Rosogliohändler is my new favorite word of the week.
Meaning- A Merchant of Sweet Cordials. I capitalized every word of that because it has taken me an entire lifetime to find this out.
I come from a long line of Rosogliohändlers apparently. In about 1785 Moses Eisler was born in Koritchan, now known as Koryčany, Zlínský, Czech Republic. He and his wife Judith and six children eventually moved to Neulerchenfeld, just outside of the Imperial city of Vienna. There they prospered as Rosogliohändlers.
Moses eldest son Alexander was the founder of his own firm aptly named A.Eisler carrying on the tradition of liquor distribution and adding tea to the business. All of his nine children seemed to have been involved in the enterprise as well, including Sigmund, father of Paul Josef Martin Eisler. Sigmund became the eventual owner of the firm A. Eisler, which later merged with C. Trau. Decades later Edith and Paul would vacation together with the Trau family in Obervellach in the Austrian Alps not too far from the Italian border.
Sigmund married Fanni Sekeles of Prague on March 14,1872 in Vienna at the City Temple. They had four children Alexander, Paul, Elise and Marianne. When Paul and Elise were born the family lived at Kärntnerstraße 39, nearby the Maltese Church.
Kärntnerstraße was and still is a major shopping street.
It could be that the A.Eisler / C.Trau business had a storefront where you now see “Triumph” or “Oberwalder” in the 2011 photograph below of Kärntnerstraße 39. Perhaps the Eisler family lived in an apartment above.
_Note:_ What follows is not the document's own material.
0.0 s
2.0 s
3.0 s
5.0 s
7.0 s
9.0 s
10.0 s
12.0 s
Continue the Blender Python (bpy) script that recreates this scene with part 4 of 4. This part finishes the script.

By the late 1880’s and early 1890’s when Paul Josef Martin Eisler was in the Royal Conservatory of Music in Vienna studying with Anton Bruckner(!) and Johann Strauss II(!) the family lived in an apartment at Große Neugasse 18. A modern view of the street is below.
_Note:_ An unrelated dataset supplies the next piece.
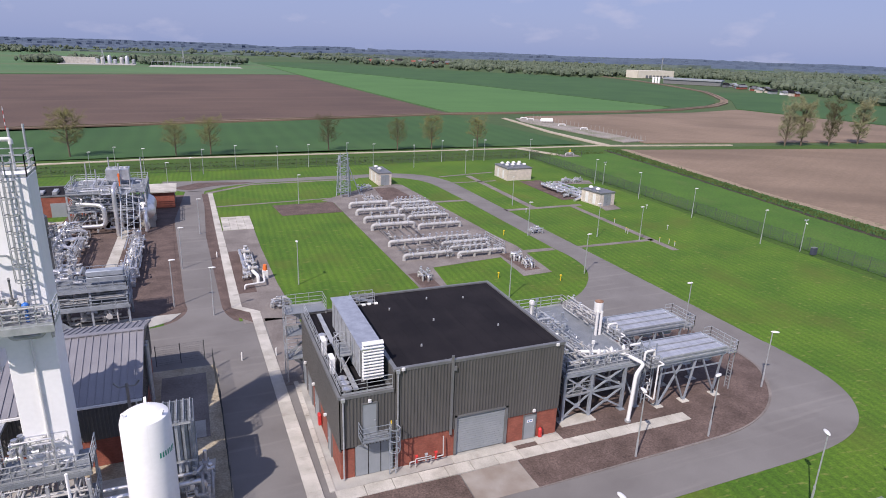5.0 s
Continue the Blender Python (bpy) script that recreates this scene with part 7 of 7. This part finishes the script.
def ditch_strip(name, f0, f1, z0, z1, mat, label, category, seed):
    """A band with an uneven edge along the ditch, from share f0 to share f1 of its width."""
    rng = random.Random(seed)
    v, f = [], []
    for k in range(111):
        y = 1.5 * k
        wob = rng.uniform(-0.035, 0.035)
        v += [(between(DITCH, EDGE, f0 + wob, y), y, z0), (between(DITCH, EDGE, f1 + wob, y), y, z1), (between(DITCH, EDGE, f1 + wob, y), y, -0.4), (between(DITCH, EDGE, f0 + wob, y), y, -0.4)]
    for k in range(110):
        for i in range(4):
            f.append((4 * k + i, 4 * k + (i + 1) % 4, 4 * k + 4 + (i + 1) % 4, 4 * k + 4 + i))
    return solid(name, Shape().add(v, [q[::-1] for q in f]), mat, label, category, kind="structure", smooth=False)


# flat strip: the dark shadow line of the ditch is put into its mud colour
MUD_SHADE = material("shadow_dark_ditch_mud", (0.028, 0.022, 0.014), (0.05, 0.038, 0.024), 0.6, 0.8, 0, 0.3, 6, 0.3)
DRY_VERGE = flecked(material("dry_grass_verge", (0.24, 0.18, 0.125), (0.34, 0.265, 0.19), 0.5, 0.95, 0, 0.4, 3, 0.35), (0.09, 0.095, 0.035), (1, 1, 1), 0, 0.5, 0.52, 0.66, 0.7)
ditch_strip("ditch_bottom", -0.06, 0.10, -0.03, -0.03, MUD_SHADE, "muddy ditch bottom with the ditch's shadow painted in", "ditch", 1)
ditch_strip("ditch_bank", 0.10, 0.42, 0.0, 0.55, CROP, "overgrown green ditch bank", "bank", 2)
ditch_strip("ditch_bank", 0.42, 0.66, 0.55, 0.06, MEADOW_E, "grassy back of the ditch bank", "bank", 3)
ditch_strip("field_verge", 0.66, 1.06, 0.05, 0.03, DRY_VERGE, "dry straw-coloured verge along the field", "verge", 4)
bank_s = Shape()
rng = random.Random(8)
for k in range(9000):
    t = rng.random()
    if k % 4:
        yy = 1 + t * 164
        f = rng.gauss(0.30, 0.10)
        xx, hh, w = between(DITCH, EDGE, f, yy), rng.uniform(0.2, 0.55) + 0.45 * max(0, 0.42 - abs(f - 0.42)), 0.26
    else:
        xx = -88 + t * 190
        yy = rng.choice((160.5, 162.0, 166.5)) + rng.gauss(0, 0.5)
        hh, w = rng.uniform(0.02, 0.16), 0.3
    a = rng.uniform(0, math.pi)
    dx, dy = w * math.cos(a), w * math.sin(a)
    bank_s.add([(xx - dx, yy - dy, -0.15), (xx + dx, yy + dy, -0.15), (xx + dx * 0.5, yy + dy * 0.5, hh), (xx - dx * 0.5, yy - dy * 0.5, hh * 0.9)], [(0, 1, 2, 3)])
solid("ditch_growth", bank_s, LEAF_DARK, "dark rough growth along the ditches", "shrubs", kind="stuff", smooth=False)

# ---- distance ----
def grove(name, spots, size, seed, mat, label):
    """A far wood of many small leafy clumps."""
    rng = random.Random(seed)
    s = Shape()
    for x, y in spots:
        h = size * rng.uniform(0.7, 1.25)
        for k in range(3):
            s.ball((x + rng.gauss(0, h * 0.3), y + rng.gauss(0, h * 0.3), h * rng.uniform(0.3, 0.62)), h * rng.uniform(0.22, 0.42), None, h * rng.uniform(0.25, 0.42), 6, 4)
    s.v = [(x + rng.uniform(-0.08, 0.08) * size, y + rng.uniform(-0.08, 0.08) * size, z + rng.uniform(-0.06, 0.06) * size) for x, y, z in s.v]
    return solid(name, s, mat, label, "woodland", kind="stuff")


rng = random.Random(77)
east = []
edge_w = [(420, 1250), (450, 1055), (441, 755), (452, 640), (600, 720), (640, 600), (530, 480), (475, 372), (423, 306), (520, 230), (640, 120)]
for a, b in zip(edge_w, edge_w[1:]):
    nx, ny = (b[1] - a[1]), -(b[0] - a[0])
    q = math.hypot(nx, ny)
    for k in range(int(q * 1.7)):
        t, d = rng.random(), rng.random() ** 1.4 * 500 + 6
        p = (a[0] + (b[0] - a[0]) * t - nx / q * d, a[1] + (b[1] - a[1]) * t - ny / q * d)
        if not (450 < p[0] < 610 and 500 < p[1] < 712):
            east.append(p)
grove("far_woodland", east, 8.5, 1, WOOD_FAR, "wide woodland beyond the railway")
# aerial haze is painted into the wood's base colour as blue
haze = material("haze_tinted_far_woodland", (0.06, 0.088, 0.135), (0.08, 0.108, 0.155), 0.004, 1.0)


def belt(name, r, a0, a1, top, seed, mat, label):
    """A far belt of wood seen edge on: an uneven bank of crowns along an arc, broken by clearings."""
    rng = random.Random(seed)
    s, n = Shape(), int((a1 - a0) * r / 900)
    h = top
    p = []
    for k in range(n + 1):
        a = radians(a0 + (a1 - a0) * k / n)
        h = max(top * 0.35, min(top * 1.3, h + rng.uniform(-0.22, 0.22) * top))
        rr = r + rng.uniform(-14, 14)
        x, y = math.sin(a) * rr - 20, math.cos(a) * rr
        ux, uy = math.sin(a), math.cos(a)
        p.append([(x, y, -0.4), (x + ux * 4, y + uy * 4, h * 0.75), (x + ux * 16, y + uy * 16, h), (x + ux * 40, y + uy * 40, h * 0.9), (x + ux * 60, y + uy * 60, -0.4)])
    gap = 0
    for q0, q1 in zip(p, p[1:]):
        gap = gap - 1 if gap > 0 else (rng.randint(2, 9) if rng.random() < 0.012 else 0)
        if gap:
            continue
        s.add(q0 + q1, [(i, i + 1, i + 6, i + 5) for i in range(4)])
    return solid(name, s, mat, label, "woodland", kind="stuff", smooth=False)


# the nearer belts get a weaker haze tint in their base colour
haze_near = material("haze_tinted_woodland", (0.055, 0.08, 0.075), (0.08, 0.105, 0.095), 0.01, 1.0, 0, 0, 0.1, 0.2)
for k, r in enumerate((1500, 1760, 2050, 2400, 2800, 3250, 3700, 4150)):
    belt("horizon_woodland", r, -62 if k > 1 else -30 + 40 * k, 76, 6.5 + 0.9 * k, 40 + k, haze_near if k < 2 else haze, "belt of wood on the horizon with blue haze painted in")
spots = []
for x0, x1, y0, y1, n in ((-176, -146, 832, 858, 60), (-150, -60, 900, 960, 40), (-56, 60, 880, 1000, 150), (205, 350, 1256, 1310, 90), (-310, -230, 1300, 1330, 40), (-420, -180, 860, 880, 40), (100, 460, 1450, 1800, 120), (-500, 60, 1500, 1800, 90), (-60, -30, 820, 850, 14), (380, 450, 1200, 1300, 60)):
    spots += [(rng.uniform(x0, x1), rng.uniform(y0, y1)) for _ in range(n)]
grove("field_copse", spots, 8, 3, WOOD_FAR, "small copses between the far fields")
sub = thing("gas_terminal", "far pale plant with tanks, pipes and a switchyard", "industrial plant")
part("hall", Shape().box(-142, 835, 0, -108, 845, 6.5), CONCRETE, sub, "pale long hall", False)
part("yard", Shape().box(-142, 800, -0.2, -66, 850, 0.1), CONCRETE_GREY, sub, "", False)
part("switch_yard", Shape().box(-50, 765, -0.2, 46, 812, 0.1), CONCRETE_GREY, sub, "", False)
for k in range(7):
    x = -106 + k * 6.2
    part("tank", Shape().lathe((x, 836 - k % 2 * 8, 0), (x, 836 - k % 2 * 8, 5.5 + k % 3 * 2), [(0, 2.2), (0.8, 2.2), (0.95, 1.3), (1, 0.1)], 12), (GALV, PIPE_GREY, GALV)[k % 3], sub)
for k in range(16):
    part("gantry", Shape().beam((-48 + k * 6, 788 + k % 3 * 8, 0), (-48 + k * 6, 788 + k % 3 * 8, 5), 0.35).beam((-48 + k * 6, 788 + k % 3 * 8, 4.8), (-43 + k * 6, 788 + k % 3 * 8, 4.8), 0.3), GALV, sub)
part("pylon", Shape().beam((-98, 800, 0), (-96.5, 800, 18), 0.5).beam((-95, 800, 0), (-96.5, 800, 18), 0.5), GALV, sub)
part("pylon", Shape().beam((-16, 842, 0), (-15, 842, 20), 0.5).beam((-14, 842, 0), (-15, 842, 20), 0.5), GALV, sub)
rm_mast = thing("radio_mast", "thin far lattice mast on the horizon", "mast", (690, 830, 0))
part("mast", Shape().beam((0, 0, 0), (0, 0, 26), 1.0), GALV, rm_mast)


def far_house(x, y, w, d, h, mat, roof, name="far_house", label="small far house with a pitched roof"):
    s = thing(name, label, "house", (x, y, 0), group="far houses")
    part("wall", Shape().box(0, 0, 0, w, d, h), mat, s, smooth=False)
    part("roof", Shape().add([(-0.5, -0.5, h), (w + 0.5, -0.5, h), (w + 0.5, d + 0.5, h), (-0.5, d + 0.5, h), (-0.5, d / 2, h + d * 0.4), (w + 0.5, d / 2, h + d * 0.4)], [(0, 1, 5, 4), (2, 3, 4, 5), (0, 4, 3), (1, 2, 5), (3, 2, 1, 0)]), roof, s, smooth=False)


for k in range(26):
    r = random.Random(200 + k)
    x = 292 + k * 7.5 + r.uniform(-6, 6)
    far_house(x, 1110 + r.uniform(-20, 110) + k * 2, r.uniform(7, 16), r.uniform(7, 10), r.uniform(2.5, 3.6), r.choice([BRICK_BUFF, BRICK, WHITE_DULL]), r.choice([ROOF_RED, TRIM, BITUMEN, TRIM]))
for k in range(24):
    r = random.Random(300 + k)
    t = k / 23
    far_house(512 - 62 * t + r.uniform(-9, 9), 512 - 130 * t + r.uniform(-8, 8), r.uniform(3.5, 8), r.uniform(3, 5), r.uniform(1.8, 2.8), r.choice([WHITE_DULL, BRICK_BUFF, TRIM, BRICK, DOOR_GREY]), r.choice([TRIM, DOOR_GREY, TRIM, BITUMEN]))
wh = thing("warehouse", "long cream far warehouse with dark loading doors", "warehouse", (528, 684, 0), 3)
part("wall", Shape().box(0, 0, 0, 62, 22, 9.5), material("cream_sheet", (0.62, 0.57, 0.48), (0.68, 0.63, 0.54), 0.2), wh, smooth=False)
for k in range(7):
    part("loading_door", Shape().box(14 + k * 6, -0.3, 0, 18 + k * 6, 0, 3.6), TRIM, wh)
wh2 = thing("warehouse", "long grey far warehouse with a pale roof", "warehouse", (468, 564, 0), -52)
part("wall", Shape().box(0, 0, 0, 58, 20, 4.5), TRIM, wh2, smooth=False)
part("roof", Shape().box(-1, -1, 4.5, 59, 21, 6), DOOR_GREY, wh2, smooth=False)
for k in range(3):
    part("silo", Shape().cyl((-4 - k * 3, -4, 0), (-4 - k * 3, -4, 6.5), 1.2), WHITE, wh2)
ty = thing("tank_yard", "low fenced yard with a white tank and pipes beside the track", "yard")
part("tank", Shape().lathe((124.4, 238, 0.9), (129.6, 236, 0.9), [(0, 0.3), (0.06, 0.9), (0.94, 0.9), (1, 0.3)], 14), WHITE, ty)
for x, y in ((122.5, 246), (125.5, 225), (127.5, 212), (121.5, 250)):
    part("pipe", Shape().tube([(x, y, 0), (x, y, 0.8), (x + 2.6, y - 0.8, 0.8), (x + 2.6, y - 0.8, 0)], 0.22), WHITE_DULL, ty)
YARD_POST = mesh("fence_post", Shape().beam((0, 0, 0), (0, 0, 1.9), 0.09), CONCRETE_GREY, False)
for (x0, y0), (x1, y1), n in (((117.5, 242), (124.0, 179.5), 26), ((124.0, 179.5), (134.0, 181), 5), ((134.0, 181), (132.5, 215), 13), ((132.5, 215), (129, 255), 15)):
    for k in range(n):
        ob = part("fence_post", YARD_POST, None, ty)
        ob.location = (x0 + (x1 - x0) * k / n, y0 + (y1 - y0) * k / n, 0)
rm = thing("range_marker", "striped red and white marker mast in the field", "mast", (-70, 238, 0))
for k in range(6):
    part("band", Shape().cyl((0, 0, k * 1.2), (0, 0, k * 1.2 + 1.2), 0.1), WHITE if k % 2 else RED, rm)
I am able to know the term Rosogliohändlung and the different addresses because after months of sleuthing around I was able to finally get a hold of a copy of Georg Gaugusch’s huge book Wer Einmal War, Das Jüdische Großbürgertum Wiens 1800-1938. This encyclopedia of Jewish families (A-K) in Vienna was just published in 2011 but locating a copy seemed akin to finding the elusive end of a rainbow. My local librarian tried to secure a copy from the Library of Congress but they had already made a two year checkout of their only copy. Two years! I could only imagine it languishing on some Doctoral student’s desk while I waited impatiently to read the five pages on my family. In the end Brandeis University in Boston stepped up and granted the inter library loan request made by my local librarian. I was able to borrow for three weeks an incredibly large book of 1,649 pages that gave me the word Rosogliohändlung and much more in the five page summary on my family.